● **Description of the task**: Lines containing the string "degrees" are to be counted; report the number and nothing more.

▼

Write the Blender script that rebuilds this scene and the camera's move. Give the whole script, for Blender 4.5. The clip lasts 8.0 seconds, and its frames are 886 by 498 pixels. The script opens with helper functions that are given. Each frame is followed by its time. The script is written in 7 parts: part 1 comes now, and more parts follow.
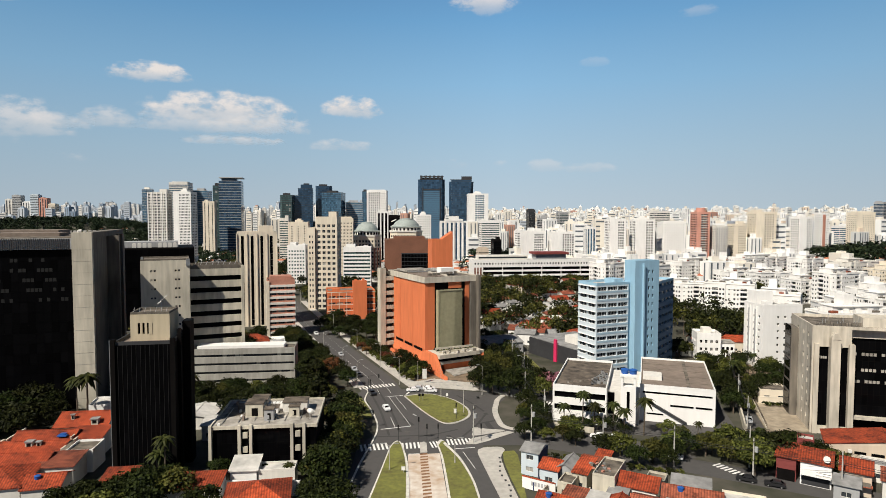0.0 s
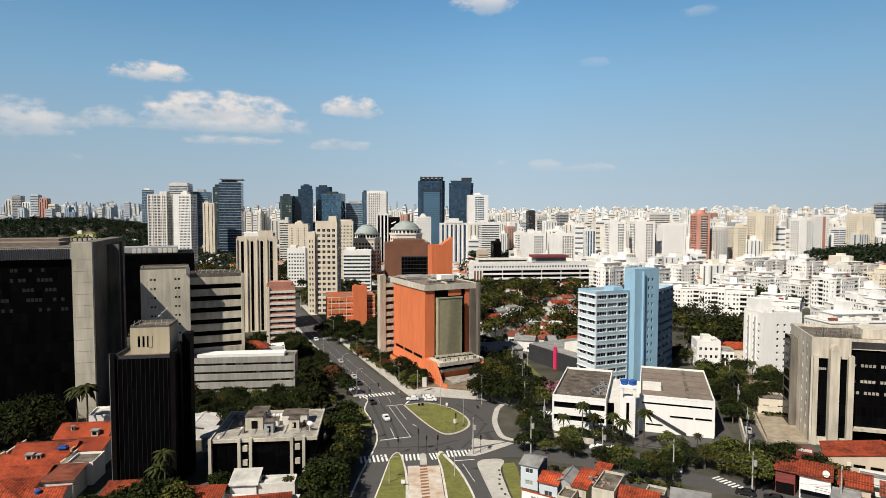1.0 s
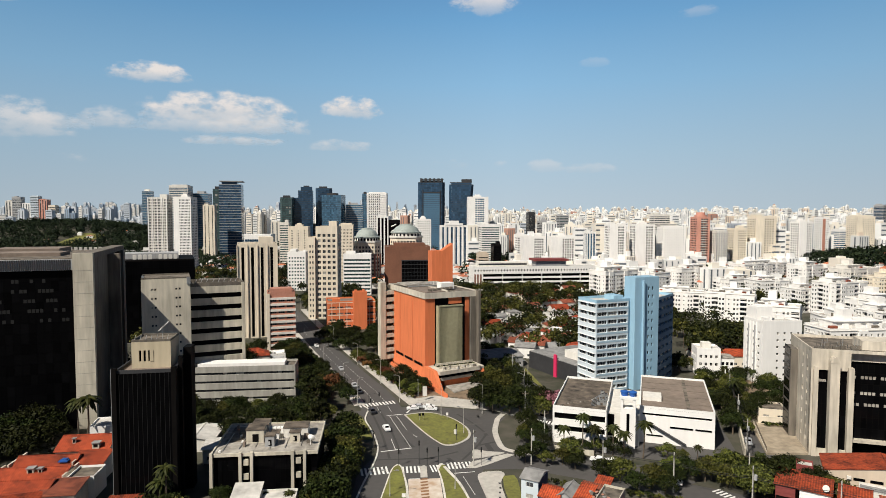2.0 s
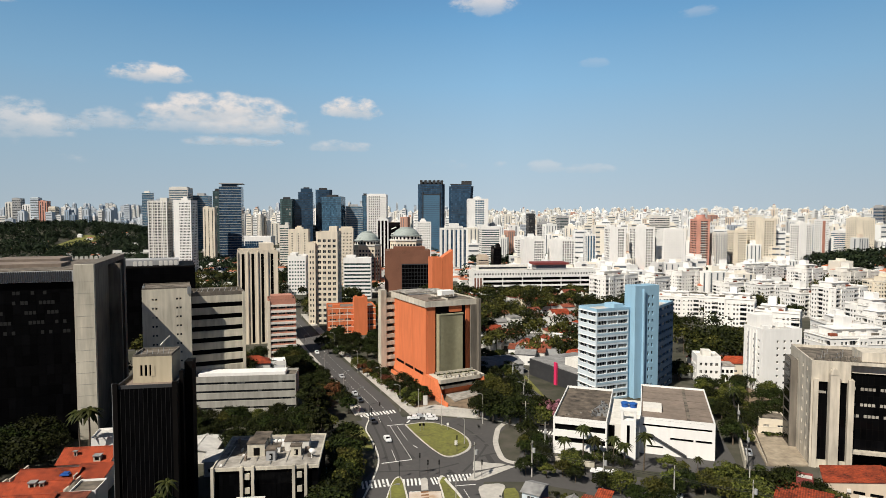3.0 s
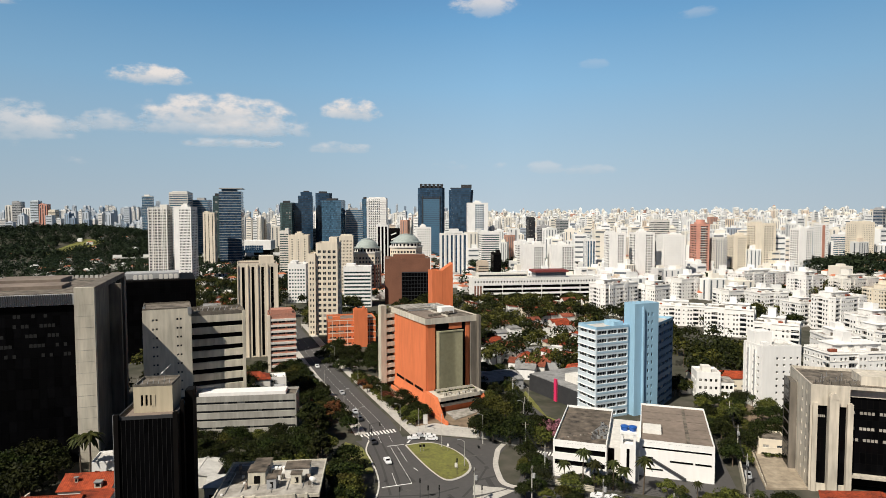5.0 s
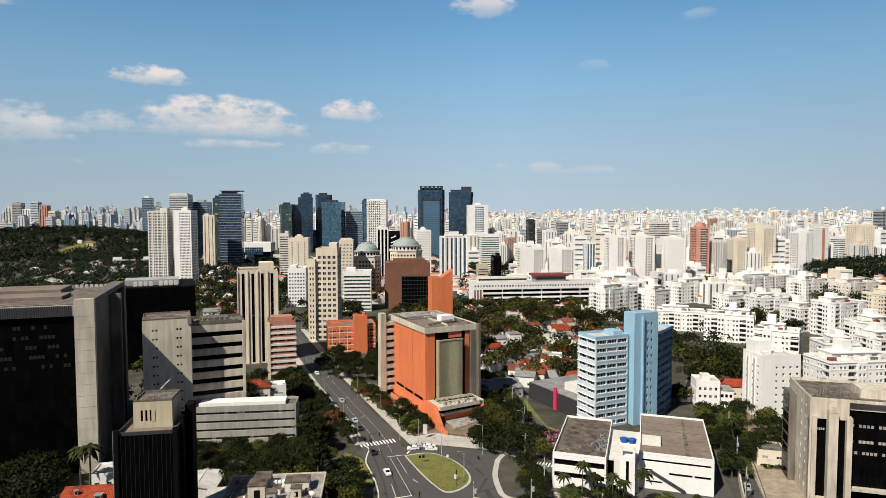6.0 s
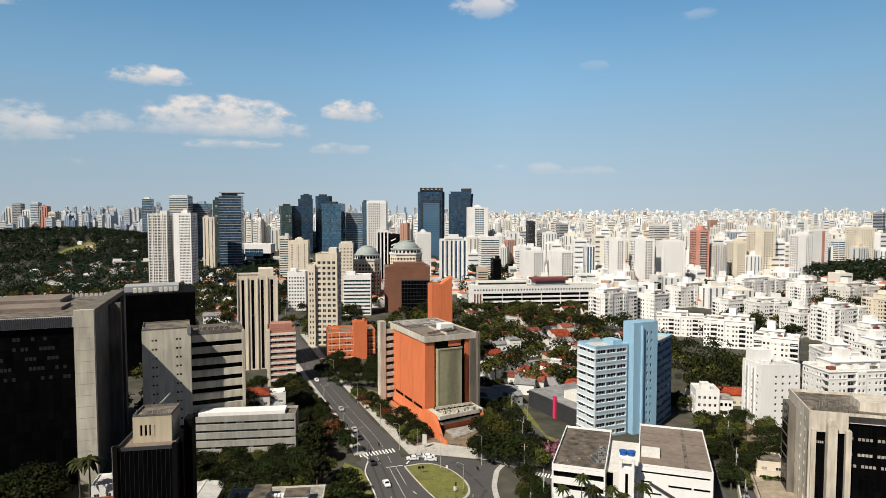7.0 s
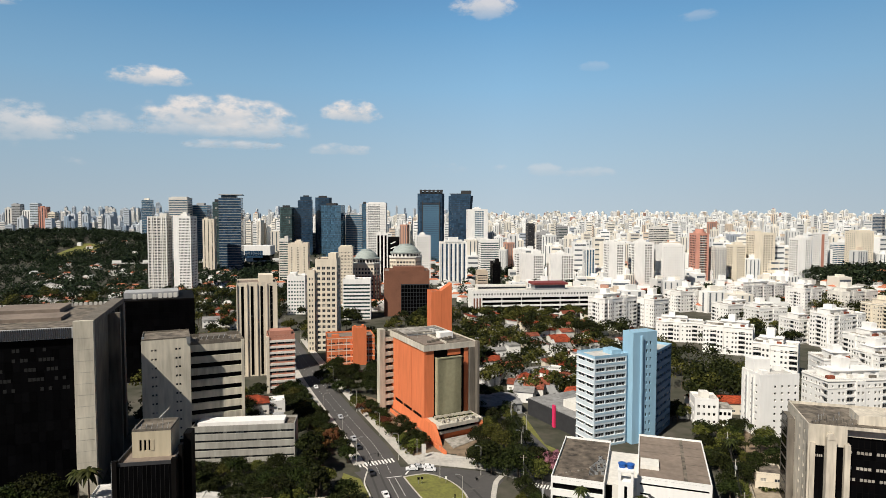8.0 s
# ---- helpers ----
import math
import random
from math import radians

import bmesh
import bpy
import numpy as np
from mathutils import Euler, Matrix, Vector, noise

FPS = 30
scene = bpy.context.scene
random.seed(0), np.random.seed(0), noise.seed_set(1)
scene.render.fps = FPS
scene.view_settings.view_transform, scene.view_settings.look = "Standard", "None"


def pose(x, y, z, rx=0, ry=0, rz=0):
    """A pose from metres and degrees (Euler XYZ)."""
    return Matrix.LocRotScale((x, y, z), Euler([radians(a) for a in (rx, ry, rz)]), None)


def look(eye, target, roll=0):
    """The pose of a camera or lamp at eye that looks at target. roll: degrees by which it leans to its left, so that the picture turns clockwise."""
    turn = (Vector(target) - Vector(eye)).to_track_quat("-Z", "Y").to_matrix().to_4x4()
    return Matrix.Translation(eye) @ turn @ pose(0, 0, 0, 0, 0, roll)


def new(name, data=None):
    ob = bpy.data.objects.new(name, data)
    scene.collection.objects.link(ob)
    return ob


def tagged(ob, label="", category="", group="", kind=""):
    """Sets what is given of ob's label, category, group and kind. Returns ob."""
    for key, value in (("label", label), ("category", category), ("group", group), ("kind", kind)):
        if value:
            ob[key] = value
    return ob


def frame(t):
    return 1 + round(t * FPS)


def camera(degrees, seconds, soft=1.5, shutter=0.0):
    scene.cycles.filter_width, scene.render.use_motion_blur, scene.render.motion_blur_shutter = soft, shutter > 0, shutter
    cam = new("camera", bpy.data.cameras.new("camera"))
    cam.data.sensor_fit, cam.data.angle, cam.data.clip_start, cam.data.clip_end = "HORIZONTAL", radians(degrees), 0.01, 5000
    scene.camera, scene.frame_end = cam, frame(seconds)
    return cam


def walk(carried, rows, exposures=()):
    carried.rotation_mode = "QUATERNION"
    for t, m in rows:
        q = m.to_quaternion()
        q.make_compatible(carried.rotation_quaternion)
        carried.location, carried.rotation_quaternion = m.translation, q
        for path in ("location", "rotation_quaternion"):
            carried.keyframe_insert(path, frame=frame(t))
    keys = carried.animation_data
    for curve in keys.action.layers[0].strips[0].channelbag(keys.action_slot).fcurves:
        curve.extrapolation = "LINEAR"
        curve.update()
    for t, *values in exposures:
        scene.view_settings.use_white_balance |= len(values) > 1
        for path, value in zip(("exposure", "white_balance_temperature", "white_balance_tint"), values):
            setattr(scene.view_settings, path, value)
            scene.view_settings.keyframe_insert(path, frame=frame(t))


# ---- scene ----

▲

● **Output of the task**: 4